* START Raw data *

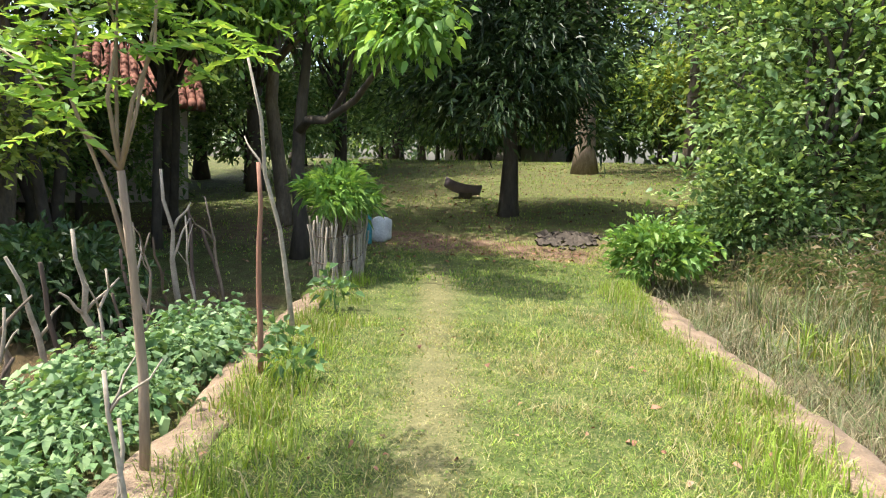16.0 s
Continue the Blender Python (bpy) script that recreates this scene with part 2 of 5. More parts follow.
FROND_STALK = plain_material("dried_frond_stalk", [(0.3, (0.225, 0.102, 0.073)), (0.7, (0.360, 0.190, 0.139))], 6.0, 0.6, 0.4, 0.006, (1, 1, 1), 45)
BARE = plain_material("bleached_branch", [(0.3, (0.26, 0.215, 0.16)), (0.7, (0.48, 0.41, 0.31))], 8.0, 0.9, 0.4, 0.005, None, 50)
KERB = plain_material("worn_bund_edge", [(0.25, (0.11, 0.075, 0.045)), (0.5, (0.25, 0.175, 0.11)), (0.8, (0.37, 0.28, 0.185))], 5.0, 0.95, 1.0, 0.05, None, 60)
CLOD = plain_material("dry_mud_clod", [(0.3, (0.138, 0.074, 0.047)), (0.6, (0.258, 0.152, 0.101)), (0.8, (0.386, 0.254, 0.183))], 4.0, 0.95, 0.6, 0.02, None, 40)
ORANGE = plain_material("orange_plastic", [(0.3, (0.85, 0.27, 0.015)), (0.7, (0.95, 0.34, 0.02))], 3.0, 0.38, 0.05, 0.003, None, 60)
BLACK = plain_material("dark_hollow", [(0.3, (0.02, 0.015, 0.01)), (0.7, (0.04, 0.03, 0.02))], 6.0, 0.7, 0.2)
RUBBER = plain_material("dusty_rubber", [(0.3, (0.075, 0.071, 0.064)), (0.6, (0.143, 0.135, 0.120)), (0.8, (0.225, 0.210, 0.188))], 9.0, 0.85, 0.5, 0.008)
HUSK = plain_material("coconut_husk", [(0.3, (0.42, 0.17, 0.07)), (0.7, (0.58, 0.27, 0.12))], 9.0, 0.8, 0.4, 0.008, (1, 1, 0.3))
SACK = plain_material("white_sack", [(0.3, (0.60, 0.60, 0.58)), (0.7, (0.80, 0.80, 0.78))], 7.0, 0.6, 0.4, 0.02)
TEAL = plain_material("teal_paint", [(0.3, (0.03, 0.20, 0.22)), (0.7, (0.06, 0.30, 0.32))], 7.0, 0.6, 0.2)
BOAT = plain_material("weathered_boat_paint", [(0.3, (0.117, 0.088, 0.125)), (0.7, (0.203, 0.160, 0.211))], 4.0, 0.7, 0.3)
PLASTER = plain_material("weathered_plaster", [(0.3, (0.42, 0.36, 0.30)), (0.7, (0.60, 0.54, 0.47))], 1.5, 0.9, 0.3)
TILE = plain_material("clay_roof_tile", [(0.3, (0.180, 0.060, 0.037)), (0.6, (0.288, 0.108, 0.068)), (0.8, (0.330, 0.162, 0.112))], 3.0, 0.85, 0.4, 0.01, None, 30, 0, 0.5)
STONE = plain_material("field_stone", [(0.3, (0.28, 0.20, 0.16)), (0.7, (0.45, 0.35, 0.29))], 6.0, 0.9, 0.5, 0.02)
FLOWER = plain_material("withered_flower", [(0.3, (0.03, 0.02, 0.018)), (0.7, (0.08, 0.05, 0.04))], 20.0, 0.9, 0.6)
GROUND = ground_material()
WATER = glassy_water()


# ---- mesh helpers ----
rng = np.random.default_rng(7)


def unit(a):
    return a / np.maximum(np.linalg.norm(a, axis=-1, keepdims=True), 1e-9)


def mesh_of(name, verts, polys, mat, attrs=None, smooth=False):
    """A mesh from an (n, 3) array and an (m, k) array of corners."""
    verts, polys = np.asarray(verts, np.float32), np.asarray(polys, np.int32)
    me = bpy.data.meshes.new(name)
    m, k = polys.shape
    me.vertices.add(len(verts))
    me.vertices.foreach_set("co", verts.ravel())
    me.loops.add(m * k)
    me.loops.foreach_set("vertex_index", polys.ravel())
    me.polygons.add(m)
    me.polygons.foreach_set("loop_start", np.arange(0, m * k, k, dtype=np.int32))
    me.polygons.foreach_set("loop_total", np.full(m, k, np.int32))
    me.polygons.foreach_set("use_smooth", np.full(m, smooth))
    for key, values in (attrs or {}).items():
        me.attributes.new(key, "FLOAT", "POINT").data.foreach_set("value", np.asarray(values, np.float32))
    me.update(calc_edges=True)
    me.validate()
    me.materials.append(mat)
    return me


class Geo:
    """Gathers tubes, boxes and sheets for one mesh."""

    def __init__(self):
        self.v, self.f = [], []

    def tube(self, points, radii, sides=6, wobble=0.0, seed=0):
        pts = [Vector(p) for p in points]
        r = random.Random(seed)
        base = len(self.v)
        side = None
        for i, p in enumerate(pts):
            d = (pts[min(i + 1, len(pts) - 1)] - pts[max(i - 1, 0)]).normalized()
            if side is None:
                side = d.orthogonal().normalized()
            side = (side - d * side.dot(d)).normalized()
            up = d.cross(side)
            for s in range(sides):
                a = 2 * math.pi * s / sides
                k = radii[i] * (1 + wobble * (r.random() - 0.5) * 2)
                self.v.append(tuple(p + (side * math.cos(a) + up * math.sin(a)) * k))
        for i in range(len(pts) - 1):
            for s in range(sides):
                a, b = base + i * sides + s, base + i * sides + (s + 1) % sides
                self.f.append((a, b, b + sides, a + sides))
        self.f.append(tuple(base + s for s in reversed(range(sides))))
        self.f.append(tuple(base + (len(pts) - 1) * sides + s for s in range(sides)))
        return self

    def box(self, cx, cy, cz, sx, sy, sz, m=None):
        b = len(self.v)
        for z in (-1, 1):
            for y in (-1, 1):
                for x in (-1, 1):
                    p = Vector((cx + x * sx / 2, cy + y * sy / 2, cz + z * sz / 2))
                    self.v.append(tuple(m @ p if m else p))
        for q in ((0, 2, 3, 1), (4, 5, 7, 6), (0, 1, 5, 4), (2, 6, 7, 3), (0, 4, 6, 2), (1, 3, 7, 5)):
            self.f.append(tuple(b + i for i in q))
        return self

    def mesh(self, name, mat, smooth=True):
        me = bpy.data.meshes.new(name)
        me.from_pydata(self.v, [], self.f)
        if smooth:
            me.polygons.foreach_set("use_smooth", [True] * len(me.polygons))
        me.materials.append(mat)
        me.update()
        return me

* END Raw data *

Set problem
Give back every line exactly as it stands, pictures excluded.

Worked answer
16.0 s
Continue the Blender Python (bpy) script that recreates this scene with part 2 of 5. More parts follow.
FROND_STALK = plain_material("dried_frond_stalk", [(0.3, (0.225, 0.102, 0.073)), (0.7, (0.360, 0.190, 0.139))], 6.0, 0.6, 0.4, 0.006, (1, 1, 1), 45)
BARE = plain_material("bleached_branch", [(0.3, (0.26, 0.215, 0.16)), (0.7, (0.48, 0.41, 0.31))], 8.0, 0.9, 0.4, 0.005, None, 50)
KERB = plain_material("worn_bund_edge", [(0.25, (0.11, 0.075, 0.045)), (0.5, (0.25, 0.175, 0.11)), (0.8, (0.37, 0.28, 0.185))], 5.0, 0.95, 1.0, 0.05, None, 60)
CLOD = plain_material("dry_mud_clod", [(0.3, (0.138, 0.074, 0.047)), (0.6, (0.258, 0.152, 0.101)), (0.8, (0.386, 0.254, 0.183))], 4.0, 0.95, 0.6, 0.02, None, 40)
ORANGE = plain_material("orange_plastic", [(0.3, (0.85, 0.27, 0.015)), (0.7, (0.95, 0.34, 0.02))], 3.0, 0.38, 0.05, 0.003, None, 60)
BLACK = plain_material("dark_hollow", [(0.3, (0.02, 0.015, 0.01)), (0.7, (0.04, 0.03, 0.02))], 6.0, 0.7, 0.2)
RUBBER = plain_material("dusty_rubber", [(0.3, (0.075, 0.071, 0.064)), (0.6, (0.143, 0.135, 0.120)), (0.8, (0.225, 0.210, 0.188))], 9.0, 0.85, 0.5, 0.008)
HUSK = plain_material("coconut_husk", [(0.3, (0.42, 0.17, 0.07)), (0.7, (0.58, 0.27, 0.12))], 9.0, 0.8, 0.4, 0.008, (1, 1, 0.3))
SACK = plain_material("white_sack", [(0.3, (0.60, 0.60, 0.58)), (0.7, (0.80, 0.80, 0.78))], 7.0, 0.6, 0.4, 0.02)
TEAL = plain_material("teal_paint", [(0.3, (0.03, 0.20, 0.22)), (0.7, (0.06, 0.30, 0.32))], 7.0, 0.6, 0.2)
BOAT = plain_material("weathered_boat_paint", [(0.3, (0.117, 0.088, 0.125)), (0.7, (0.203, 0.160, 0.211))], 4.0, 0.7, 0.3)
PLASTER = plain_material("weathered_plaster", [(0.3, (0.42, 0.36, 0.30)), (0.7, (0.60, 0.54, 0.47))], 1.5, 0.9, 0.3)
TILE = plain_material("clay_roof_tile", [(0.3, (0.180, 0.060, 0.037)), (0.6, (0.288, 0.108, 0.068)), (0.8, (0.330, 0.162, 0.112))], 3.0, 0.85, 0.4, 0.01, None, 30, 0, 0.5)
STONE = plain_material("field_stone", [(0.3, (0.28, 0.20, 0.16)), (0.7, (0.45, 0.35, 0.29))], 6.0, 0.9, 0.5, 0.02)
FLOWER = plain_material("withered_flower", [(0.3, (0.03, 0.02, 0.018)), (0.7, (0.08, 0.05, 0.04))], 20.0, 0.9, 0.6)
GROUND = ground_material()
WATER = glassy_water()


# ---- mesh helpers ----
rng = np.random.default_rng(7)


def unit(a):
    return a / np.maximum(np.linalg.norm(a, axis=-1, keepdims=True), 1e-9)


def mesh_of(name, verts, polys, mat, attrs=None, smooth=False):
    """A mesh from an (n, 3) array and an (m, k) array of corners."""
    verts, polys = np.asarray(verts, np.float32), np.asarray(polys, np.int32)
    me = bpy.data.meshes.new(name)
    m, k = polys.shape
    me.vertices.add(len(verts))
    me.vertices.foreach_set("co", verts.ravel())
    me.loops.add(m * k)
    me.loops.foreach_set("vertex_index", polys.ravel())
    me.polygons.add(m)
    me.polygons.foreach_set("loop_start", np.arange(0, m * k, k, dtype=np.int32))
    me.polygons.foreach_set("loop_total", np.full(m, k, np.int32))
    me.polygons.foreach_set("use_smooth", np.full(m, smooth))
    for key, values in (attrs or {}).items():
        me.attributes.new(key, "FLOAT", "POINT").data.foreach_set("value", np.asarray(values, np.float32))
    me.update(calc_edges=True)
    me.validate()
    me.materials.append(mat)
    return me


class Geo:
    """Gathers tubes, boxes and sheets for one mesh."""

    def __init__(self):
        self.v, self.f = [], []

    def tube(self, points, radii, sides=6, wobble=0.0, seed=0):
        pts = [Vector(p) for p in points]
        r = random.Random(seed)
        base = len(self.v)
        side = None
        for i, p in enumerate(pts):
            d = (pts[min(i + 1, len(pts) - 1)] - pts[max(i - 1, 0)]).normalized()
            if side is None:
                side = d.orthogonal().normalized()
            side = (side - d * side.dot(d)).normalized()
            up = d.cross(side)
            for s in range(sides):
                a = 2 * math.pi * s / sides
                k = radii[i] * (1 + wobble * (r.random() - 0.5) * 2)
                self.v.append(tuple(p + (side * math.cos(a) + up * math.sin(a)) * k))
        for i in range(len(pts) - 1):
            for s in range(sides):
                a, b = base + i * sides + s, base + i * sides + (s + 1) % sides
                self.f.append((a, b, b + sides, a + sides))
        self.f.append(tuple(base + s for s in reversed(range(sides))))
        self.f.append(tuple(base + (len(pts) - 1) * sides + s for s in range(sides)))
        return self

    def box(self, cx, cy, cz, sx, sy, sz, m=None):
        b = len(self.v)
        for z in (-1, 1):
            for y in (-1, 1):
                for x in (-1, 1):
                    p = Vector((cx + x * sx / 2, cy + y * sy / 2, cz + z * sz / 2))
                    self.v.append(tuple(m @ p if m else p))
        for q in ((0, 2, 3, 1), (4, 5, 7, 6), (0, 1, 5, 4), (2, 6, 7, 3), (0, 4, 6, 2), (1, 3, 7, 5)):
            self.f.append(tuple(b + i for i in q))
        return self

    def mesh(self, name, mat, smooth=True):
        me = bpy.data.meshes.new(name)
        me.from_pydata(self.v, [], self.f)
        if smooth:
            me.polygons.foreach_set("use_smooth", [True] * len(me.polygons))
        me.materials.append(mat)
        me.update()
        return me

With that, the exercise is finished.